The opening chapter offers a helpful discussion of the notion of professionalism, which the authors recognise to be problematic in a variety of ways. They acknowledge that it is part of “the ideology, rhetoric and strategies which occupations deploy in the interest of their own self-aggrandisement” but also observe how it has been appealed to by government in industrial disputes as part of its attempt to deflect teachers from industrial action and require their polite acquiescence in its policies.

However the authors use the term as a central organising concept for exploring three aspects of “professionality”: teachers’ knowledge; the significance of autonomy for effective practice, and values and attitudes entailed in the notion of professional responsibility. These constitute the central chapters of the book.

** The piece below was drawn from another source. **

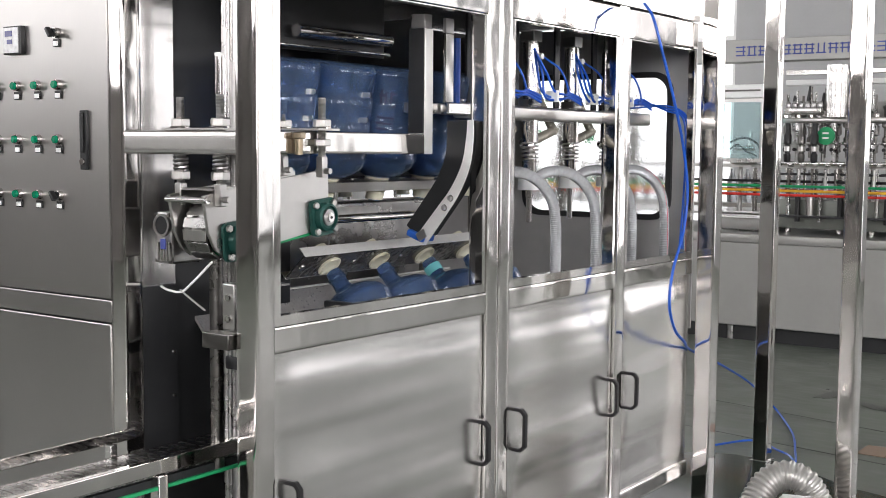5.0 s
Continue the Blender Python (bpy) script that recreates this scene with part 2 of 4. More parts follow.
def tube(x0, x1, y0, y1, z0, z1, bevel, seed, axis=2):
    """A drawn square tube along an axis: its sides are never quite flat."""
    rng = random.Random(seed)
    lo, hi = [x0, y0, z0], [x1, y1, z1]
    i, j = [k for k in range(3) if k != axis]
    w, h, length = hi[i] - lo[i], hi[j] - lo[j], hi[axis] - lo[axis]
    n = 9
    bows = [(rng.uniform(-0.0003, 0.0001), rng.uniform(-0.00012, 0.00012), rng.uniform(0, 6)) for _ in range(4)]
    levels = max(3, int(length / 0.12))
    bm = bmesh.new()
    rings = []
    for lv in range(levels + 1):
        s = lv / levels
        ring = []
        for side in range(4):
            a, c, ph = bows[side]
            for k in range(n + 1):
                q = k / n
                swell = a * math.sin(math.pi * q) * (1 + 0.35 * math.sin(5 * s * length + ph)) + c * math.sin(2 * math.pi * q + 0.5 * math.sin(3 * s * length + ph))
                if k in (0, n):
                    swell = 0.0
                along = bevel + q * ((w if side % 2 == 0 else h) - 2 * bevel)
                u, v = ((along, -swell), (w + swell, along), (w - along, h + swell), (-swell, h - along))[side]
                ring.append((u, v))
            cx, cy, a0 = ((w - bevel, bevel, -90), (w - bevel, h - bevel, 0), (bevel, h - bevel, 90), (bevel, bevel, 180))[side]
            for k in (1, 2):
                an = radians(a0 + 30 * k)
                ring.append((cx + bevel * math.cos(an), cy + bevel * math.sin(an)))
        verts = []
        for u, v in ring:
            co = [0, 0, 0]
            co[i], co[j], co[axis] = lo[i] + u, lo[j] + v, lo[axis] + s * length
            verts.append(bm.verts.new(co))
        rings.append(verts)
    for p0, p1 in zip(rings, rings[1:]):
        for k in range(len(p0)):
            m = (k + 1) % len(p0)
            bm.faces.new((p0[k], p0[m], p1[m], p1[k]))
    bm.faces.new(rings[0][::-1])
    bm.faces.new(rings[-1])
    return bm


def door_sheet(y0, y1, z0, z1, seed):
    """A thin door whose front sheet is slightly buckled, as rolled steel is."""
    rng = random.Random(seed)
    waves = [(rng.uniform(0.0003, 0.0008), rng.uniform(-2.5, 2.5), rng.uniform(9, 26), rng.uniform(0, 6)) for _ in range(5)]
    ny, nz = 28, 64
    bm = bmesh.new()
    rows = []
    for j in range(nz + 1):
        row = []
        for i in range(ny + 1):
            u, v = i / ny, j / nz
            y, z = y0 + u * (y1 - y0), z0 + v * (z1 - z0)
            fade = min(1, 8 * min(u, 1 - u)) * min(1, 10 * min(v, 1 - v))
            rise = [min(1, d / 0.13) for d in (min(u, 1 - u) * (y1 - y0) * 2.5, min(v, 1 - v) * (z1 - z0))]
            rise = [d * d * (3 - 2 * d) for d in rise]
            row.append(bm.verts.new((-0.014 + 0.0085 * rise[0] * rise[1] + fade * 3.4 * sum(a * math.sin(p * y + q * z + r) for a, p, q, r in waves), y, z)))
        rows.append(row)
    for r0, r1 in zip(rows, rows[1:]):
        for i in range(ny):
            bm.faces.new((r0[i], r0[i + 1], r1[i + 1], r1[i]))
    rim = rows[0] + [r[-1] for r in rows[1:]] + rows[-1][-2::-1] + [r[0] for r in rows[-2:0:-1]]
    back = [bm.verts.new((-0.03, v.co.y, v.co.z)) for v in rim]
    for k in range(len(rim)):
        m = (k + 1) % len(rim)
        bm.faces.new((rim[k], back[k], back[m], rim[m]))
    bm.faces.new(back)
    return bm


# plates whose outline's x, y lie along world y, z (facing +x) or world x, z (facing -y)
FACE_X = Matrix(((0, 0, 1, 0), (1, 0, 0, 0), (0, 1, 0, 0), (0, 0, 0, 1)))
FACE_Y = Matrix(((1, 0, 0, 0), (0, 0, -1, 0), (0, 1, 0, 0), (0, 0, 0, 1)))


def at(x, y, z, m):
    return Matrix.Translation((x, y, z)) @ m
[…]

Hoyle and John argue that the existence of an identifiable and publicly acknowledged corpus of professional knowledge is a condition for achieving professionality. While recognising the obstacles to such acknowledgement, they claim with generous eclecticism that “the various methodologies” now have a sufficient sophistication to produce “what amounts to a considerable body of professional knowledge that can help practitioners think about and remedy many of the classroom problems they face”.

The issue of teacher autonomy is dealt with, to my mind somewhat unsatisfactorily, exclusively in terms of teachers being free from certain kinds of political control. Insufficient attention is paid to the kind of personal autonomy, the intellectual and moral qualities which equip someone to act autonomously under conditions of freedom or indeed oppression and the particularly important implications for teacher training which this dimension of professional autonomy entails.

Perhaps some of this is captured in the authors’ account of responsibility as an ingredient of professionality. Responsibility here refers to the process whereby teachers ensure that the interests of clients are met in terms defined by the teachers’ own and possibly divergent views of what those interests are. Such responsibility sits alongside the more convergent principle of accountability, which demands that teachers demonstrate their conformity with expectations set for them by some external client group. “Responsibility implies a degree of autonomy and requires from clients a degree of trust,” argue the authors. Perhaps the key question for teachers’ professionalism is whether parents and the community will ultimately feel greater trust in their teachers than in government which exercises ever greater control over them on the excuse that it is protecting parents’ interests. As things stand at the moment I might well put my money on the teachers.

The final chapter stands alone to some extent as an account of the “reconstruction” of teacher education over the last 20 years and reveals, perhaps, one of the seams of joint authorship. It is slightly disappointing that it does not spell out the full implications for teacher training of views presented previously of the character of teachers’ professional knowledge or of the fertile notion of responsibility. However the book deserves reading by anyone who cares about the professionality of teachers, to which cause it will itself make a healthy contribution.

David Bridges is professor of education, School of Education and Professional Development, University of East Anglia.